- [GOAL OF THE EXERCISE]
Quote the whole listing word for word. Do not include the pictures.

- [SOURCE MATERIAL]
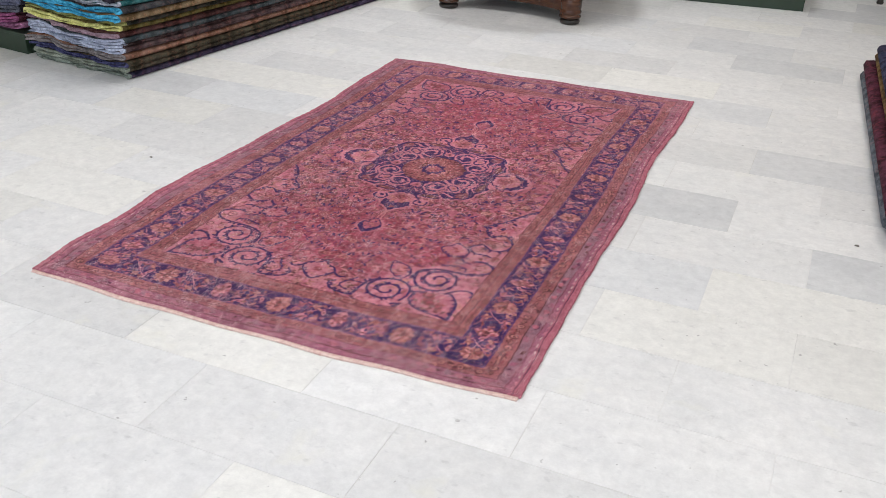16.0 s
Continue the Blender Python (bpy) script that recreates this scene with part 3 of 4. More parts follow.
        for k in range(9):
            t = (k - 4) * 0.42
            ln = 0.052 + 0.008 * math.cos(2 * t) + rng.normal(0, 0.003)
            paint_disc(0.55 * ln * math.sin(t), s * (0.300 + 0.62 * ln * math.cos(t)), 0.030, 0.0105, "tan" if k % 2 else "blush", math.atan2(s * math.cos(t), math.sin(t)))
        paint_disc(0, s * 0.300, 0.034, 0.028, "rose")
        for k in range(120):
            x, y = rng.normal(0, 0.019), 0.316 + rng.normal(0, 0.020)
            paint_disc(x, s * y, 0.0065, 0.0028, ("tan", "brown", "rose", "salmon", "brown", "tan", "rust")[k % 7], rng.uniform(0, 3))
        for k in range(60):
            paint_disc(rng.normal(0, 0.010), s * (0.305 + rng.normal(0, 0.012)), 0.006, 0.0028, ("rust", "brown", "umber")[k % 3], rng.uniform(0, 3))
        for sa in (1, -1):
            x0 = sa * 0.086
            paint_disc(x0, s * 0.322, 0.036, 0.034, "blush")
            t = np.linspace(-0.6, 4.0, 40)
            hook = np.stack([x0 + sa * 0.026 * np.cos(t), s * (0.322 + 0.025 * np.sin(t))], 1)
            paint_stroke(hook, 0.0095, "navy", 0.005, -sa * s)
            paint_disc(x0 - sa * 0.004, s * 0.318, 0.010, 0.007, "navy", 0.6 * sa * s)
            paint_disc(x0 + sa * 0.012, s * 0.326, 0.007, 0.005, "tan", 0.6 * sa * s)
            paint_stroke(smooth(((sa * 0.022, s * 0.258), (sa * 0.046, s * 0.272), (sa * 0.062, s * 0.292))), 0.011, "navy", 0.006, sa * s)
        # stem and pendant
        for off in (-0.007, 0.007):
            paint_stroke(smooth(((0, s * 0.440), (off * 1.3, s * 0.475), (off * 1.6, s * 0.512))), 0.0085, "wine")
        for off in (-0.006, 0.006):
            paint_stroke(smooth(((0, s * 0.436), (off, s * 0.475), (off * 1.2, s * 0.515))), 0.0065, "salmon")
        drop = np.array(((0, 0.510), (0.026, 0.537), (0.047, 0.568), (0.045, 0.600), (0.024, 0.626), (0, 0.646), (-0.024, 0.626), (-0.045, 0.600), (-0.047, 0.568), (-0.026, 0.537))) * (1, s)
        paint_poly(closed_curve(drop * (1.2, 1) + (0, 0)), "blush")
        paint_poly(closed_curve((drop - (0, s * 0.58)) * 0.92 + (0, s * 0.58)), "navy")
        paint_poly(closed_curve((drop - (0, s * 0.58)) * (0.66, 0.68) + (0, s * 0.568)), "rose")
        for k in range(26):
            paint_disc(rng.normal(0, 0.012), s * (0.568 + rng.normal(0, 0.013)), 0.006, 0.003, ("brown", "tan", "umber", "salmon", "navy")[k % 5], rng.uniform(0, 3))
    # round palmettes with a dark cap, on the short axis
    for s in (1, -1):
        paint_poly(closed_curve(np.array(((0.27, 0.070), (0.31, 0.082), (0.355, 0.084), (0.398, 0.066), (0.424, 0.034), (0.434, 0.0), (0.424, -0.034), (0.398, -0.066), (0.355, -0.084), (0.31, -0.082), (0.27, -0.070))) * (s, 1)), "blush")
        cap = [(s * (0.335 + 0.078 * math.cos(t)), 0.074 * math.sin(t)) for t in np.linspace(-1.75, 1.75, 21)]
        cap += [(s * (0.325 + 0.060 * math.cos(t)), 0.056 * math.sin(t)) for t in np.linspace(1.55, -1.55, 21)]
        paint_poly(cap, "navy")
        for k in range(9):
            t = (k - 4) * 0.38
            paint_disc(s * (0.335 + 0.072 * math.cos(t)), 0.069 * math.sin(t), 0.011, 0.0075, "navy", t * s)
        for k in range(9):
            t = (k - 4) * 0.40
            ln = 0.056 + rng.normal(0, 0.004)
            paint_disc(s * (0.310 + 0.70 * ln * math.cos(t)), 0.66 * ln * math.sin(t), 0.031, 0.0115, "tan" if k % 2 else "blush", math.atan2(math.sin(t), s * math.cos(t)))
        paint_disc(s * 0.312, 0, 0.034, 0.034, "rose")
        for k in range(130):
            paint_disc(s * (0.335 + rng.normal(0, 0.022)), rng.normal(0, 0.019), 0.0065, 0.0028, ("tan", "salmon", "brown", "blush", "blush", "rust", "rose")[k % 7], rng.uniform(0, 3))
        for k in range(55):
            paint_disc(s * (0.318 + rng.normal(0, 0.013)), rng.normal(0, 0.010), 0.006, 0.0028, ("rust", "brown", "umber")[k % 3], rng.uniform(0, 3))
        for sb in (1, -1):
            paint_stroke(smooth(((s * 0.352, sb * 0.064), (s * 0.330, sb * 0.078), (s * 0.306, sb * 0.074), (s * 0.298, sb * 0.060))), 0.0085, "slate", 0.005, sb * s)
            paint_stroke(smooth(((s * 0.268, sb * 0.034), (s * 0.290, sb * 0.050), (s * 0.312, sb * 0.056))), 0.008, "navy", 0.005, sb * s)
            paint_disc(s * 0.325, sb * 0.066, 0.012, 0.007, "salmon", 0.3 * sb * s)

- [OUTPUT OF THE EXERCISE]
16.0 s
Continue the Blender Python (bpy) script that recreates this scene with part 3 of 4. More parts follow.
        for k in range(9):
            t = (k - 4) * 0.42
            ln = 0.052 + 0.008 * math.cos(2 * t) + rng.normal(0, 0.003)
            paint_disc(0.55 * ln * math.sin(t), s * (0.300 + 0.62 * ln * math.cos(t)), 0.030, 0.0105, "tan" if k % 2 else "blush", math.atan2(s * math.cos(t), math.sin(t)))
        paint_disc(0, s * 0.300, 0.034, 0.028, "rose")
        for k in range(120):
            x, y = rng.normal(0, 0.019), 0.316 + rng.normal(0, 0.020)
            paint_disc(x, s * y, 0.0065, 0.0028, ("tan", "brown", "rose", "salmon", "brown", "tan", "rust")[k % 7], rng.uniform(0, 3))
        for k in range(60):
            paint_disc(rng.normal(0, 0.010), s * (0.305 + rng.normal(0, 0.012)), 0.006, 0.0028, ("rust", "brown", "umber")[k % 3], rng.uniform(0, 3))
        for sa in (1, -1):
            x0 = sa * 0.086
            paint_disc(x0, s * 0.322, 0.036, 0.034, "blush")
            t = np.linspace(-0.6, 4.0, 40)
            hook = np.stack([x0 + sa * 0.026 * np.cos(t), s * (0.322 + 0.025 * np.sin(t))], 1)
            paint_stroke(hook, 0.0095, "navy", 0.005, -sa * s)
            paint_disc(x0 - sa * 0.004, s * 0.318, 0.010, 0.007, "navy", 0.6 * sa * s)
            paint_disc(x0 + sa * 0.012, s * 0.326, 0.007, 0.005, "tan", 0.6 * sa * s)
            paint_stroke(smooth(((sa * 0.022, s * 0.258), (sa * 0.046, s * 0.272), (sa * 0.062, s * 0.292))), 0.011, "navy", 0.006, sa * s)
        # stem and pendant
        for off in (-0.007, 0.007):
            paint_stroke(smooth(((0, s * 0.440), (off * 1.3, s * 0.475), (off * 1.6, s * 0.512))), 0.0085, "wine")
        for off in (-0.006, 0.006):
            paint_stroke(smooth(((0, s * 0.436), (off, s * 0.475), (off * 1.2, s * 0.515))), 0.0065, "salmon")
        drop = np.array(((0, 0.510), (0.026, 0.537), (0.047, 0.568), (0.045, 0.600), (0.024, 0.626), (0, 0.646), (-0.024, 0.626), (-0.045, 0.600), (-0.047, 0.568), (-0.026, 0.537))) * (1, s)
        paint_poly(closed_curve(drop * (1.2, 1) + (0, 0)), "blush")
        paint_poly(closed_curve((drop - (0, s * 0.58)) * 0.92 + (0, s * 0.58)), "navy")
        paint_poly(closed_curve((drop - (0, s * 0.58)) * (0.66, 0.68) + (0, s * 0.568)), "rose")
        for k in range(26):
            paint_disc(rng.normal(0, 0.012), s * (0.568 + rng.normal(0, 0.013)), 0.006, 0.003, ("brown", "tan", "umber", "salmon", "navy")[k % 5], rng.uniform(0, 3))
    # round palmettes with a dark cap, on the short axis
    for s in (1, -1):
        paint_poly(closed_curve(np.array(((0.27, 0.070), (0.31, 0.082), (0.355, 0.084), (0.398, 0.066), (0.424, 0.034), (0.434, 0.0), (0.424, -0.034), (0.398, -0.066), (0.355, -0.084), (0.31, -0.082), (0.27, -0.070))) * (s, 1)), "blush")
        cap = [(s * (0.335 + 0.078 * math.cos(t)), 0.074 * math.sin(t)) for t in np.linspace(-1.75, 1.75, 21)]
        cap += [(s * (0.325 + 0.060 * math.cos(t)), 0.056 * math.sin(t)) for t in np.linspace(1.55, -1.55, 21)]
        paint_poly(cap, "navy")
        for k in range(9):
            t = (k - 4) * 0.38
            paint_disc(s * (0.335 + 0.072 * math.cos(t)), 0.069 * math.sin(t), 0.011, 0.0075, "navy", t * s)
        for k in range(9):
            t = (k - 4) * 0.40
            ln = 0.056 + rng.normal(0, 0.004)
            paint_disc(s * (0.310 + 0.70 * ln * math.cos(t)), 0.66 * ln * math.sin(t), 0.031, 0.0115, "tan" if k % 2 else "blush", math.atan2(math.sin(t), s * math.cos(t)))
        paint_disc(s * 0.312, 0, 0.034, 0.034, "rose")
        for k in range(130):
            paint_disc(s * (0.335 + rng.normal(0, 0.022)), rng.normal(0, 0.019), 0.0065, 0.0028, ("tan", "salmon", "brown", "blush", "blush", "rust", "rose")[k % 7], rng.uniform(0, 3))
        for k in range(55):
            paint_disc(s * (0.318 + rng.normal(0, 0.013)), rng.normal(0, 0.010), 0.006, 0.0028, ("rust", "brown", "umber")[k % 3], rng.uniform(0, 3))
        for sb in (1, -1):
            paint_stroke(smooth(((s * 0.352, sb * 0.064), (s * 0.330, sb * 0.078), (s * 0.306, sb * 0.074), (s * 0.298, sb * 0.060))), 0.0085, "slate", 0.005, sb * s)
            paint_stroke(smooth(((s * 0.268, sb * 0.034), (s * 0.290, sb * 0.050), (s * 0.312, sb * 0.056))), 0.008, "navy", 0.005, sb * s)
            paint_disc(s * 0.325, sb * 0.066, 0.012, 0.007, "salmon", 0.3 * sb * s)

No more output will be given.